The fact that a large percentage of embryos fail to implant does not undermine the claim that embryos are biologically human or alive. High mortality rates do not determine whether an entity is a member of the human species. Many categories of humans—such as the very elderly or the severely ill—can have extremely high death rates while remaining fully human. Death rate describes vulnerability, not ontological status.
Even though more than 70% of fertilized eggs pass through the mother naturally without implanting, zygotes are still correctly described as biological humans. The loss of many embryos through natural processes does not mean they were never alive, just as the inevitability of death does not mean a 98-year-old is not alive.
A useful comparison is brain death. When a person is brain dead, the body’s cells are no longer communicating or coordinating toward the good of the whole organism. That loss of coordinated function—called organic unity—is what marks the end of a living organism, even if some cells remain alive. Brain death is therefore recognized as the end of life because organic unity has been lost.

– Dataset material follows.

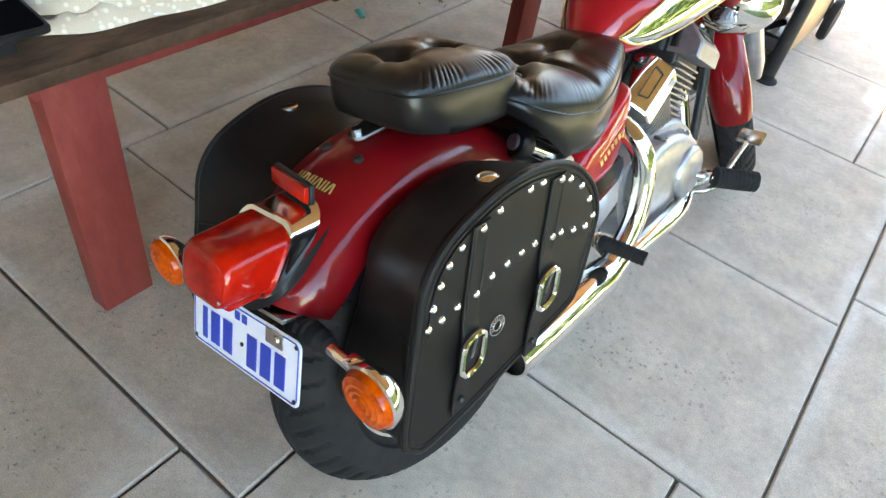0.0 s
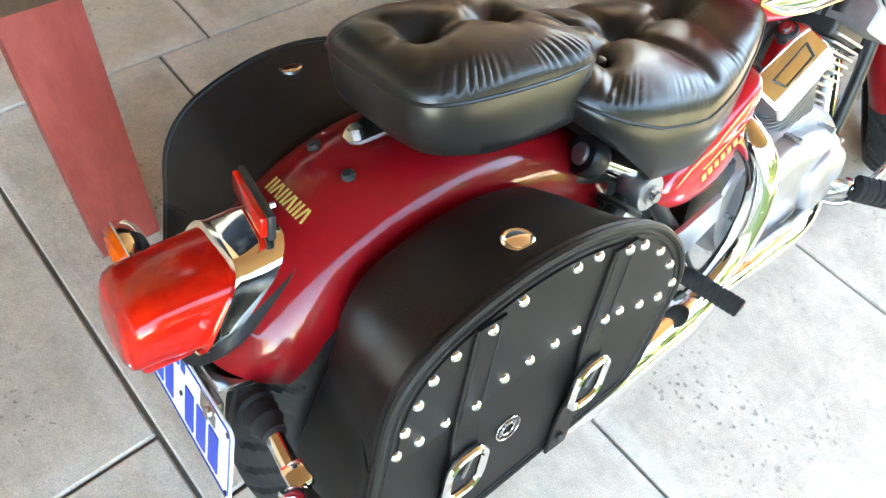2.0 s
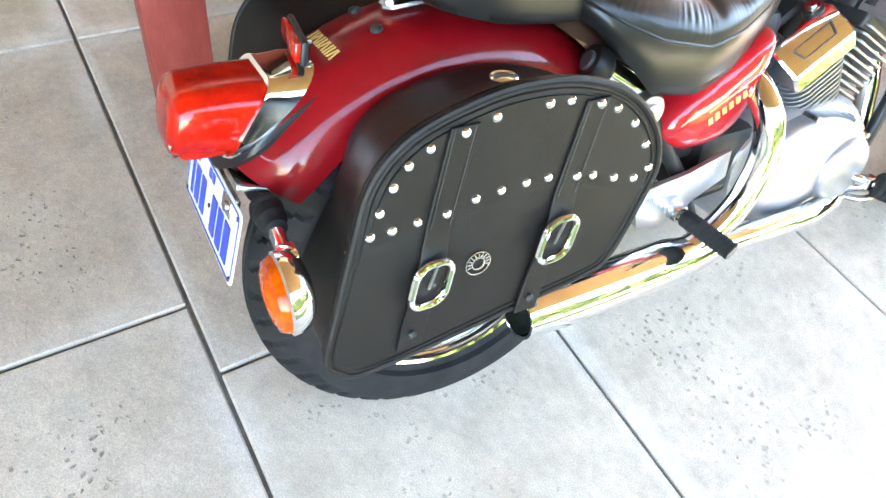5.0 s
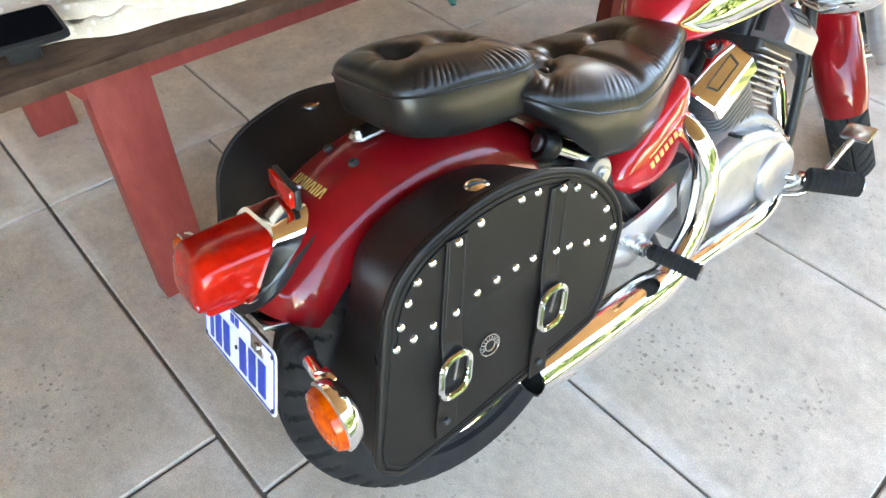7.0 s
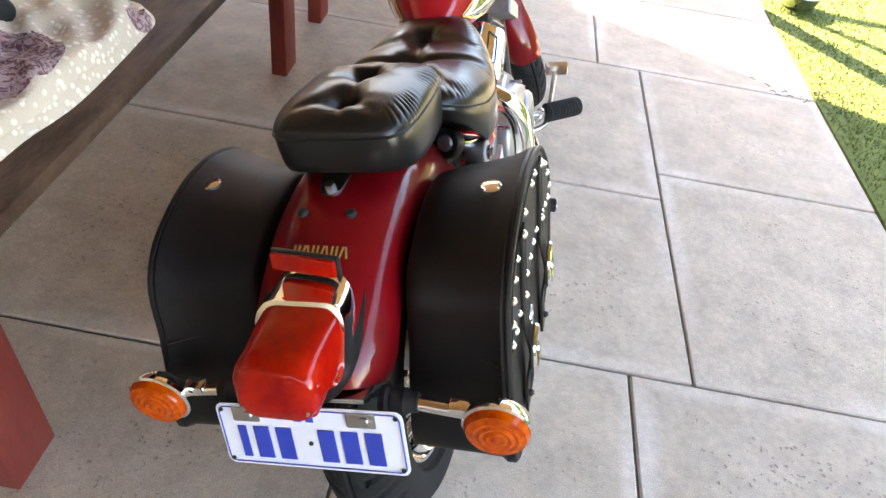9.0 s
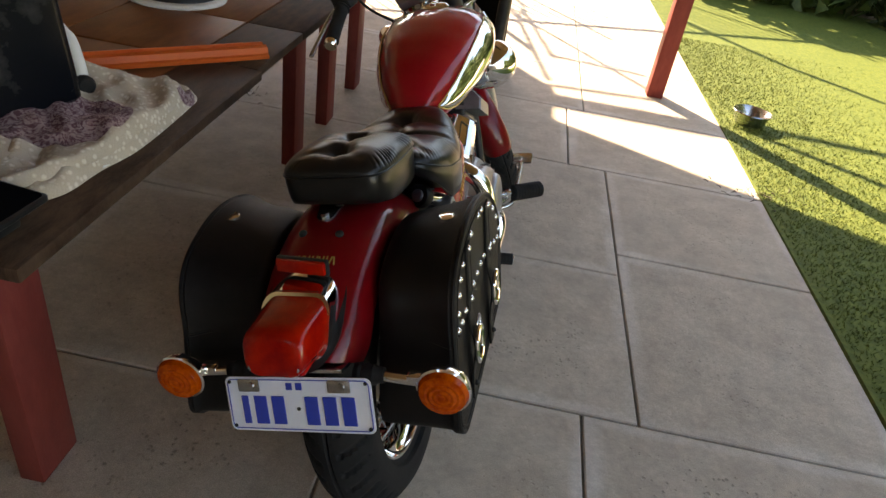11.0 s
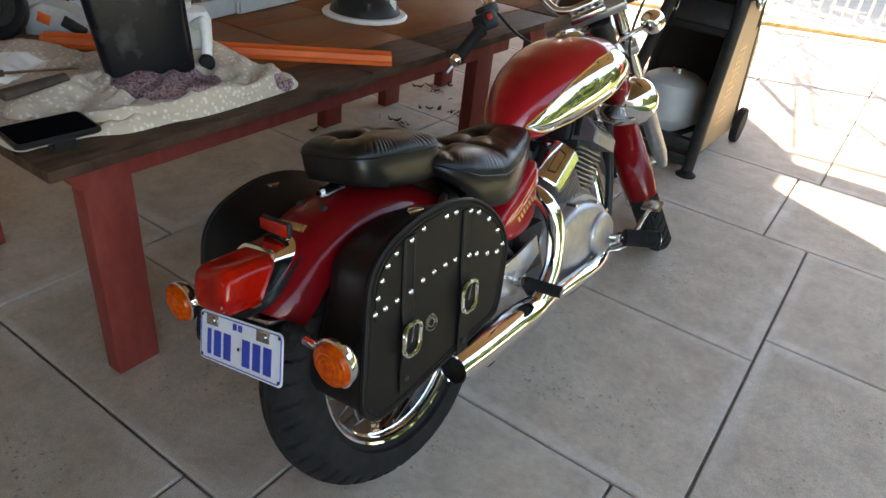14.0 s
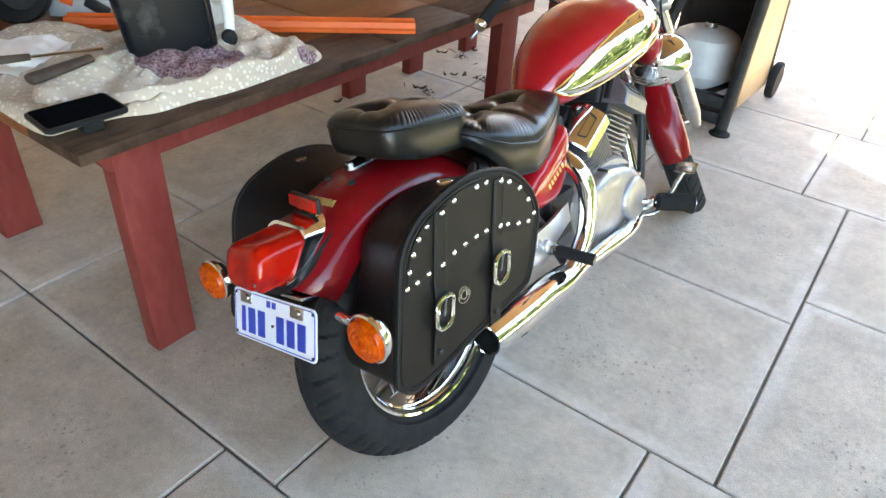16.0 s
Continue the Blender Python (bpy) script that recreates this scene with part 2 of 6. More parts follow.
def tube(bm, pts, r, seg=12, n=6, caps=True, flat=None):
    p = smooth_pts(pts, n)
    rad = r if isinstance(r, (list, tuple)) else [r, r]
    rings, up = [], None
    for i, q in enumerate(p):
        d = (p[min(i + 1, len(p) - 1)] - p[max(i - 1, 0)]).normalized()
        if up is None:
            up = Vector((0, 0, 1)) if abs(d.z) < 0.9 else Vector((0, 1, 0))
        side = d.cross(up).normalized()
        up = side.cross(d).normalized()
        f = i / (len(p) - 1) * (len(rad) - 1)
        k = min(int(f), len(rad) - 2)
        rr = rad[k] + (rad[k + 1] - rad[k]) * (f - k)
        fl = flat or 1.0
        rings.append([q + rr * (math.cos(a) * side + fl * math.sin(a) * up) for a in [2 * math.pi * j / seg for j in range(seg)]])
    skin(bm, rings, True, caps, caps)
    return bm


def cyl(bm, p0, p1, r0, r1=None, seg=16):
    return tube(bm, [p0, p1], [r0, r0 if r1 is None else r1], seg, 1)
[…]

From that same perspective, life begins when organic unity begins. At fertilization, a new organism comes into existence. A day-one zygote is not a loose collection of cells but a whole, integrated organism whose cells are actively communicating and coordinating development for the good of the whole. The fact that many such organisms will naturally die early does not change what they are while they exist.
Key Takeaways
High natural death rates do not determine whether someone is biologically human; vulnerability does not negate humanity.
Embryos that fail to implant still existed as living human organisms prior to their natural death.
Organic unity is the key marker of life, and it begins at fertilization, not implantation.
If embryos are whole human organisms, their natural loss does not justify intentionally killing them.